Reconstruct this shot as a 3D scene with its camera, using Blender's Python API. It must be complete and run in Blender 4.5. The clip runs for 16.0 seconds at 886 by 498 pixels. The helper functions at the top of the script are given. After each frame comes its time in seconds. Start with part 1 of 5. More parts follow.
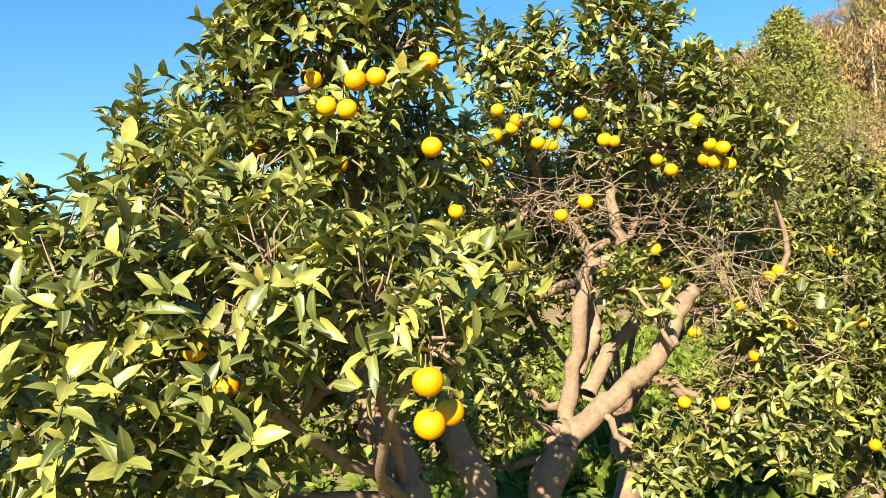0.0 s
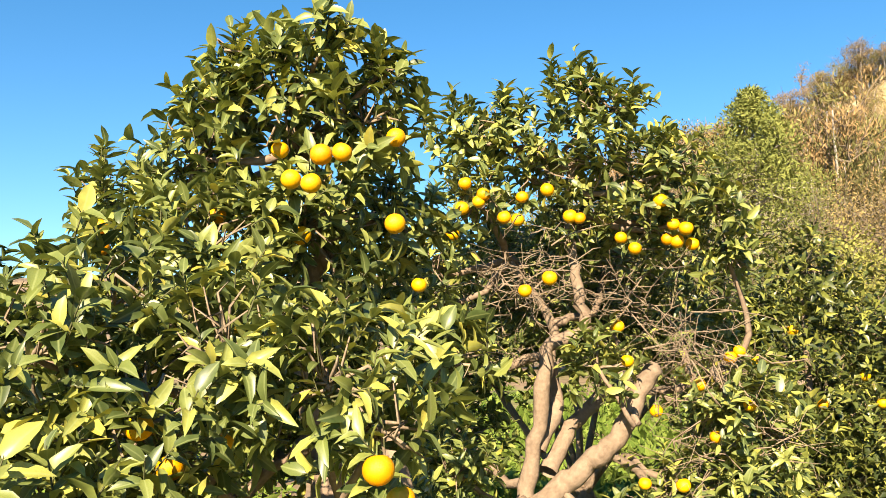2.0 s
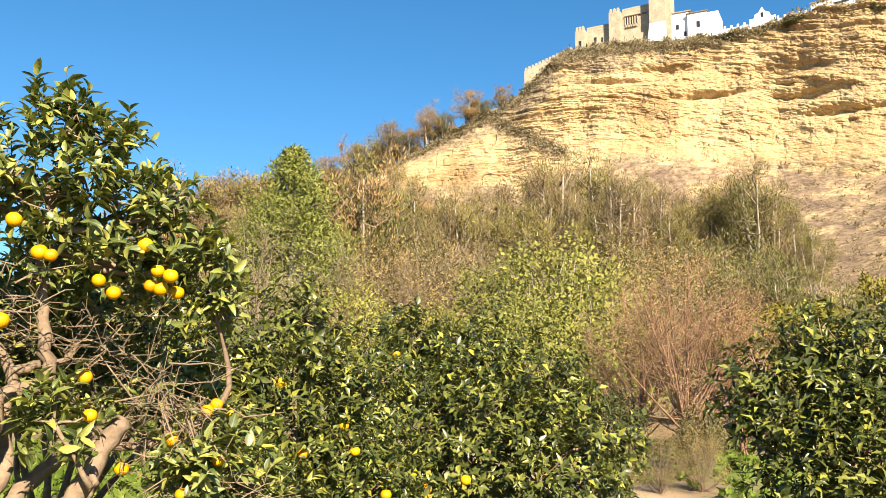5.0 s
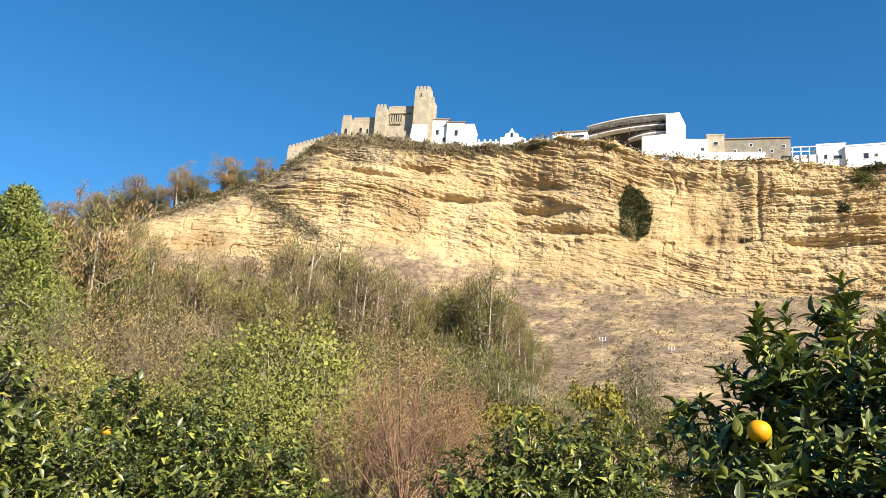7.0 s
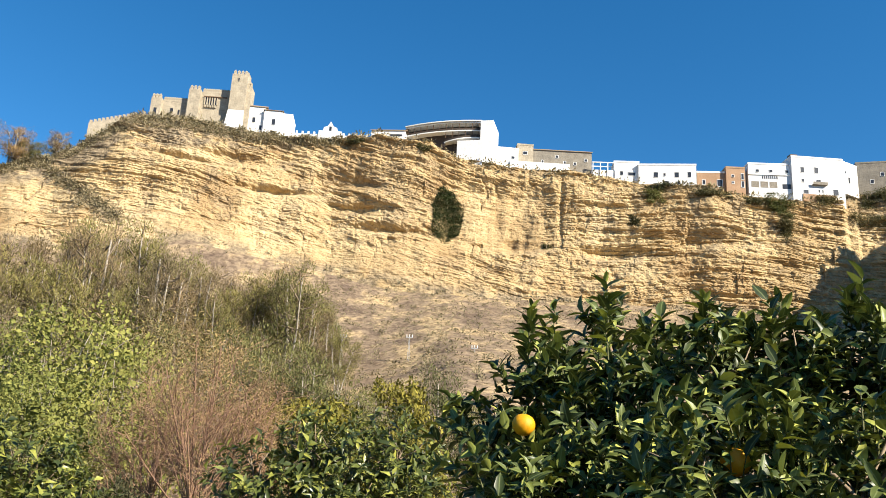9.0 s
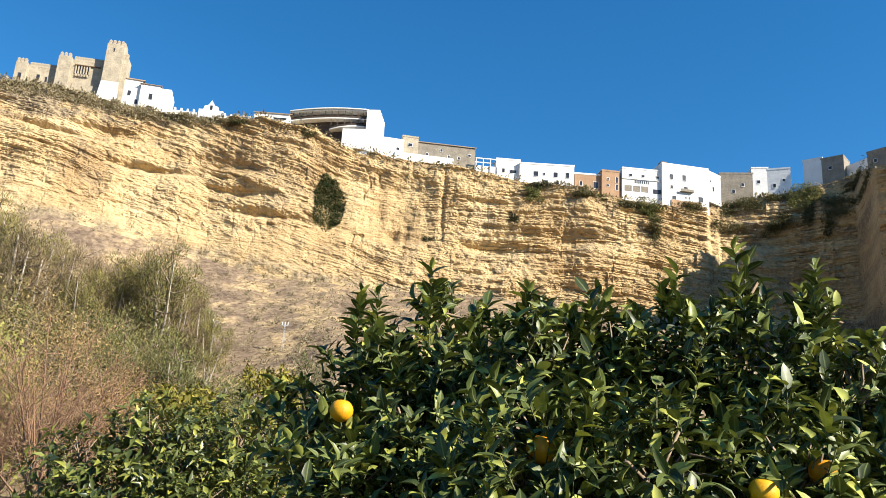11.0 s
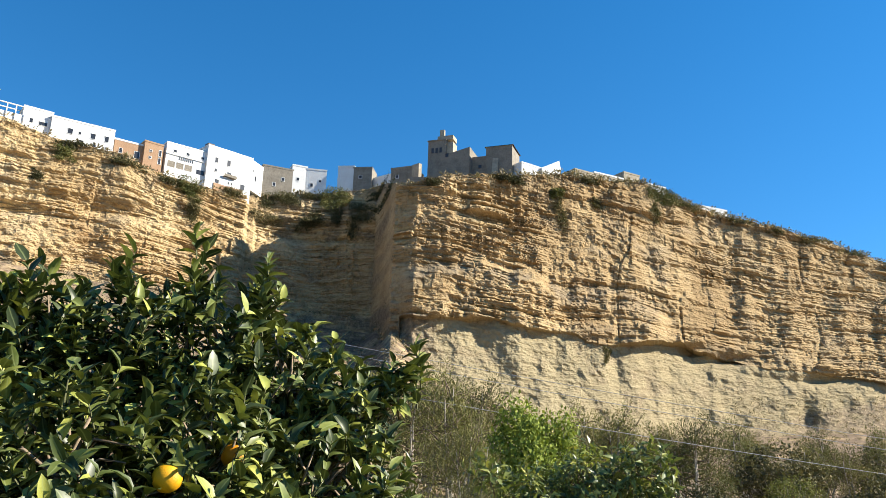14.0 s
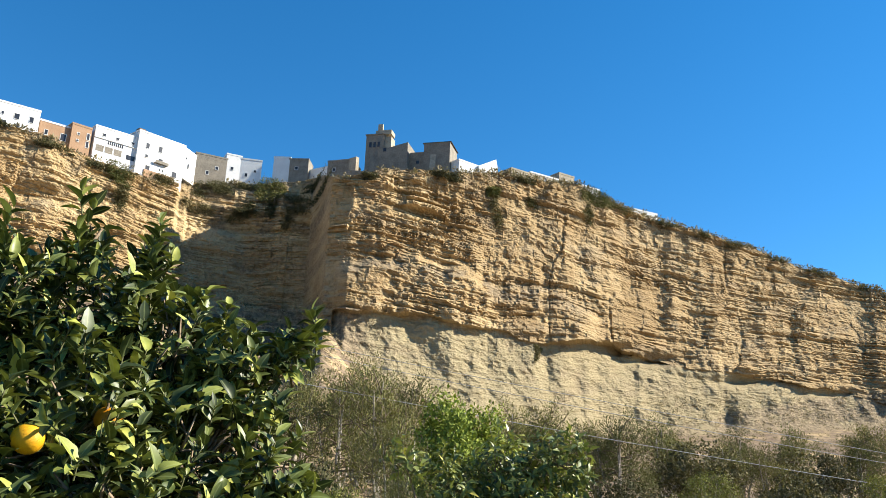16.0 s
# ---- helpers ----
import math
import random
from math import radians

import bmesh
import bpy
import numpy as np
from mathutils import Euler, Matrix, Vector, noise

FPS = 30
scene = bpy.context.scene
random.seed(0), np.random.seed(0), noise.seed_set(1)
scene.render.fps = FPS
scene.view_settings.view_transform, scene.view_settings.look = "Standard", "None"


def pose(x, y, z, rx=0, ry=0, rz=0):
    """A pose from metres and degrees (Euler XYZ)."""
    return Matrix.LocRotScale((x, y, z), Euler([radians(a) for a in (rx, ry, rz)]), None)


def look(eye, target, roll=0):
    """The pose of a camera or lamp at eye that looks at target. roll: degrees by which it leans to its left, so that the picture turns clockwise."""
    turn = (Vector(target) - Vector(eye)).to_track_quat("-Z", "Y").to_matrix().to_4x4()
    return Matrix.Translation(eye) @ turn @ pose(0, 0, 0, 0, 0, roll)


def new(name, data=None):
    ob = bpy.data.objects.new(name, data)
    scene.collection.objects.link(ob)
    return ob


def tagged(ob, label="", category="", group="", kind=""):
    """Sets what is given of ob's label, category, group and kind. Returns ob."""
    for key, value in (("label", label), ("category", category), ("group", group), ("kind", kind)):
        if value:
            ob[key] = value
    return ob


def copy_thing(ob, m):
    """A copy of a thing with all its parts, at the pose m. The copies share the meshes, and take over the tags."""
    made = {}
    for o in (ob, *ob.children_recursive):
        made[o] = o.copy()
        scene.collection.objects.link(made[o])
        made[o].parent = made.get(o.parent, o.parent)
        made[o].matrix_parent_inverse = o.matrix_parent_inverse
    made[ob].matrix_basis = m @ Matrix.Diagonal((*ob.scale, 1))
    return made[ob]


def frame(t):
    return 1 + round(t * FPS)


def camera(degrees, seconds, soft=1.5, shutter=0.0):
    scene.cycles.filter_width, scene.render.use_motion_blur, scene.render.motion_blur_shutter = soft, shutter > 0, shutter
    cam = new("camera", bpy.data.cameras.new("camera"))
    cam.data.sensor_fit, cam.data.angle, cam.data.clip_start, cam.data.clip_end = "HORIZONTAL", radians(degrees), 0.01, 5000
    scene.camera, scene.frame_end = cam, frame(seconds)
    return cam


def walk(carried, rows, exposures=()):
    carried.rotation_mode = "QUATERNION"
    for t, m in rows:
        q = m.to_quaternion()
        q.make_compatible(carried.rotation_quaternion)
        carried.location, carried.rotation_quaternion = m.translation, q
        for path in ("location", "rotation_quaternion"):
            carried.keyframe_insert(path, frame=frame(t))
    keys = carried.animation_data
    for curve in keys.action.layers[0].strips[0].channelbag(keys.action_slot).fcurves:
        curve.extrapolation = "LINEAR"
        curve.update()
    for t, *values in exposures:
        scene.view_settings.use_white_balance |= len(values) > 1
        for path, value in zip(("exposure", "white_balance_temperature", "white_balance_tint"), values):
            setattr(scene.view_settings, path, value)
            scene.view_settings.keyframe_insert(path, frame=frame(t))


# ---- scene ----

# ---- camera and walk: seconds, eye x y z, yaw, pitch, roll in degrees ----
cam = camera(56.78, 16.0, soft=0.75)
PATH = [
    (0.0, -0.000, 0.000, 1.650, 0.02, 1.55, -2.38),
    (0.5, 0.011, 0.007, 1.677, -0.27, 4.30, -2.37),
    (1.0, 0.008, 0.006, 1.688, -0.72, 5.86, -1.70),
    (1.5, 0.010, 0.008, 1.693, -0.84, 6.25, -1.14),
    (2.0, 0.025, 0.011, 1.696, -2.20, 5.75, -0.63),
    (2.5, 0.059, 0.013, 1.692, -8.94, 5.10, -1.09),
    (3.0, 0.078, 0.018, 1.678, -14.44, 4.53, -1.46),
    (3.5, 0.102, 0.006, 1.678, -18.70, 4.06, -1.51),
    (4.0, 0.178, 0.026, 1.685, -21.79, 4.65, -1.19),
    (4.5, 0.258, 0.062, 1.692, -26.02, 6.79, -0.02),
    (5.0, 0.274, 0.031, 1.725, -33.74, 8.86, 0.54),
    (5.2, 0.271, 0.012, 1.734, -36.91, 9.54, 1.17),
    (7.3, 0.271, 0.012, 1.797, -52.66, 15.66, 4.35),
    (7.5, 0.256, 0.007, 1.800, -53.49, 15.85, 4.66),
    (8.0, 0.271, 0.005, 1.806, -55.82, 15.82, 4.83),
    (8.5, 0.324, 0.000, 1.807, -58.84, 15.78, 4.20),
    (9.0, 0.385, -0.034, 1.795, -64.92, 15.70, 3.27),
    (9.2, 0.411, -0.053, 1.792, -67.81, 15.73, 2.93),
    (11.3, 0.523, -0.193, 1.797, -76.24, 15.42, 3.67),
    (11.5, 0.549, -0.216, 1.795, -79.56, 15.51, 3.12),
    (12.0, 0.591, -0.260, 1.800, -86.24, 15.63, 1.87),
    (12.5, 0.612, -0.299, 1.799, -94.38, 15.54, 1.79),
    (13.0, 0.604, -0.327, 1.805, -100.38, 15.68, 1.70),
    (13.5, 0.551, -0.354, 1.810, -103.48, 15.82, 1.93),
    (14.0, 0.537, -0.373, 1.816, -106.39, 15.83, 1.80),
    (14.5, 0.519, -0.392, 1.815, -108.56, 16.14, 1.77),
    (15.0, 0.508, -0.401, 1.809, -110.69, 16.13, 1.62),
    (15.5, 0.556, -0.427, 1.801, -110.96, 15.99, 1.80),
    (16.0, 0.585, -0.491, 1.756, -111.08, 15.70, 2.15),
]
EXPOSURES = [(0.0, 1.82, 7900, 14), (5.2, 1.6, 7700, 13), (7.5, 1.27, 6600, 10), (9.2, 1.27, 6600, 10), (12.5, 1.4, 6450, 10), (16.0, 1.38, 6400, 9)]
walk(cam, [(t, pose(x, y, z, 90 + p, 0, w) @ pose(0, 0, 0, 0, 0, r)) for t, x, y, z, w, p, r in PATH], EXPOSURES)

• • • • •

Give back exactly the lines from the line that has "curve.update()" to the line that has "# ---- scene", both included, and leave out all others.

**TASK OUTPUT**
        curve.update()
    for t, *values in exposures:
        scene.view_settings.use_white_balance |= len(values) > 1
        for path, value in zip(("exposure", "white_balance_temperature", "white_balance_tint"), values):
            setattr(scene.view_settings, path, value)
            scene.view_settings.keyframe_insert(path, frame=frame(t))


# ---- scene ----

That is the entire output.